I am having trouble understanding this problem in Electric Potential. (Source: OpenStax, Chapter 19)
Now consider another system of two point charges. One has a mass of 1000 kg and a charge of 50.0 µC, and is initially stationary. The other has a mass of 1.00 kg, a charge of 10.0 µC, and is initially traveling directly at the first point charge at 10.0 m/s from very far away. What will be the closest approach of these two objects to each other?

Here is my attempt:

Spoiler

The internal energy of the system is conserved. Therefore, we have:
KE_{1}+PE_{1}=KE_{2}+PE_{2}
The potential energy at time 1 is essentially 0, and the kinetic energy at time 2 is 0. PE=qV. Therefore, the equation becomes:
0.5(1)(10)^{2} + 0 = 0 + (10*10^{-6})V
50=(10^{-5})V
5,000,000=V
This number is implausible. I also used V=kq_{1}q_{2}/R
5,000,000=kq_{1}q_{2}/R
5,000,000=(9*10^{-9})(10*10^{-6})(50*10^{-6}) / R
Solving for R, I got R=9*10^{-9}m

However, the correct answer was R=9*10^{-2} m, or 9 cm.

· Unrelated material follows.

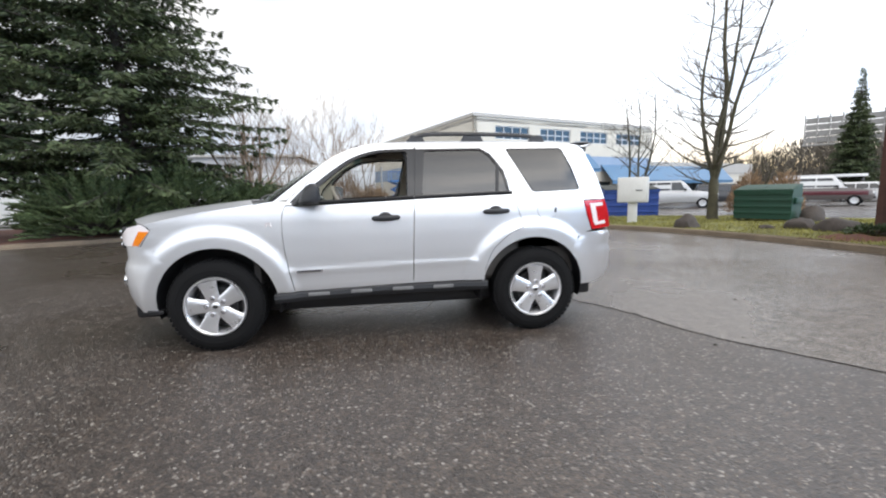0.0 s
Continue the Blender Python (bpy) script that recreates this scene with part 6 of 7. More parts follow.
for k, (x, y, rx, ry, h) in enumerate(((-2.4, 19.6, 1.3, 0.8, 1.7), (-0.5, 20.0, 1.2, 0.8, 1.9), (1.1, 20.4, 0.9, 0.7, 1.4), (-4.8, 19.6, 1.6, 0.9, 1.9))):
    b_ = place_at(shrub("brush", rx, ry, h, 3400, 0.42, 0.007, RUST_TWIG, 90 + k, upward=1.1), x, y, 0.15)
    tagged(b_, "tangled rust-brown brush before the wire fence", "brush", group="brush by the fence")
street = place_at(leader_tree(9.4, 61, fork=1.25, r0=0.165), 12.75, 8.95, 0.12, 30)
tagged(street, "tall leafless street tree with upward branches on the grass bank", "tree", group="bare street trees")
street2 = place_at(branching(6.2, 67, 0.1, 0.3, 0.85, spread=0.62, levels=4, r0=0.08, stems=3, upright=0.25, kids=6, lift=0.25), 15.2, 17.5, 0.0)
tagged(street2, "smaller leafless spreading tree before the building", "tree", group="bare street trees")
far_con = place_at(conifer(9.4, 2.0, 71, whorls=46, per=11, low=0.4, pts=13, tufts=9, droop=0.30, size=0.34, taper=1.25, hang=1.1, width=0.11, jitter=0.20), 40.9, 26.5, 0.0, scale=1.13)
tagged(far_con, "slender dark conifer with a thin spire behind the parked truck", "conifer")
for k, (x, y, sc, tn) in enumerate(((-16, -21, 0.9, 40), (-9, -24, 1.0, 100), (-2, -22, 0.8, 10), (3.5, -25, 1.0, 200), (9.0, -21, 0.75, 300), (14.6, -8.3, 0.62, 20), (16.5, -15, 0.7, 130), (14.0, -3.0, 0.50, 15), (15.0, -5.6, 0.58, 210))):
    c_ = copy_thing(far_con, Matrix.Translation((x, y, 0)) @ Matrix.Rotation(radians(tn), 4, "Z") @ Matrix.Scale(sc * 0.62, 4))
    c_.scale = (sc * 0.62,) * 3
    tagged(c_, "dark conifer behind the wooden fence", "conifer", group="conifers behind the fence")
for k, (x, y, sc, tn) in enumerate(((15.5, -4.6, 0.62, 40), (17.0, -7.4, 0.68, 160), (16.0, -11.0, 0.66, 250))):
    c_ = copy_thing(street2, Matrix.Translation((x, y, 0)) @ Matrix.Rotation(radians(tn), 4, "Z") @ Matrix.Scale(sc, 4))
    c_.scale = (sc,) * 3
    tagged(c_, "leafless tree rising behind the wooden fence", "tree", group="bare trees behind the fence")
hedge = shrub("hedge", 3.2, 1.0, 1.5, 6000, 0.16, 0.05, LEAF_GREEN, 77)
tagged(place_at(hedge, -19.0, 16.5, 0.0, 20), "clipped dark green hedge before the white wall", "hedge")
low_shrubs = shrub("shrub", 0.34, 0.60, 0.20, 700, 0.08, 0.02, LEAF_GREEN, 78)
tagged(place_at(low_shrubs, 11.15, 2.75, 0.17), "low green weeds at the foot of the fence", "shrub")


# ---- rocks ----
ROCK = mat("rock", (0.058, 0.047, 0.040), 0.85, vary=0.4, scale=2.5, fine=40, bump=0.7)


def rock(x, y, z, r_, h, seed):
    bmr = bmesh.new()
    bmesh.ops.create_icosphere(bmr, subdivisions=3, radius=1)
    for v in bmr.verts:
        n_ = 1 + 0.30 * noise.noise(v.co * 1.3 + Vector((seed, 0, 0))) + 0.10 * noise.noise(v.co * 3.5 + Vector((0, seed, 0)))
        v.co = Vector((v.co.x * r_ * n_, v.co.y * r_ * 0.75 * n_, max(-0.25, v.co.z) * h * n_))
    ob = part("boulder", bmr, ROCK)
    place_at(ob, x, y, z, seed * 50)
    tagged(ob, "dark grey landscaping boulder on the grass", "boulder", group="boulders on the bank")


rock(9.95, 6.60, 0.14, 0.40, 0.34, 1)
rock(11.50, 4.65, 0.20, 0.38, 0.27, 2)
rock(11.55, 3.85, 0.22, 0.44, 0.27, 3)
rock(14.25, 6.75, 0.18, 0.40, 0.44, 4)
rock(10.95, 5.05, 0.17, 0.22, 0.10, 5)
# bare soil showing through the grass by the fence
bm = bmesh.new()
flat_grid(bm, -0.55, 0.55, -0.75, 0.75, 16, 20, lambda x, y: 0.09 * max(0.0, 1 - (x / 0.5) ** 2 - (y / 0.7) ** 2) * (1 + 0.6 * noise.noise((x * 5, y * 5, 2))) - 0.012)
tagged(place_at(part("soil_mound", bm, MULCH), 10.65, 2.75, 0.155, 15), "low mound of dark bare soil on the bank", "soil", kind="structure")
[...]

Both will move a bit at the time of closest approach, but that is a small correction, not the 7 orders of magnitude difference you got.

Why?

You used V as voltage before. Now you use it as energy and set it equal. That doesn't work. If you would have worked with units, you would have spotted the problem immediately.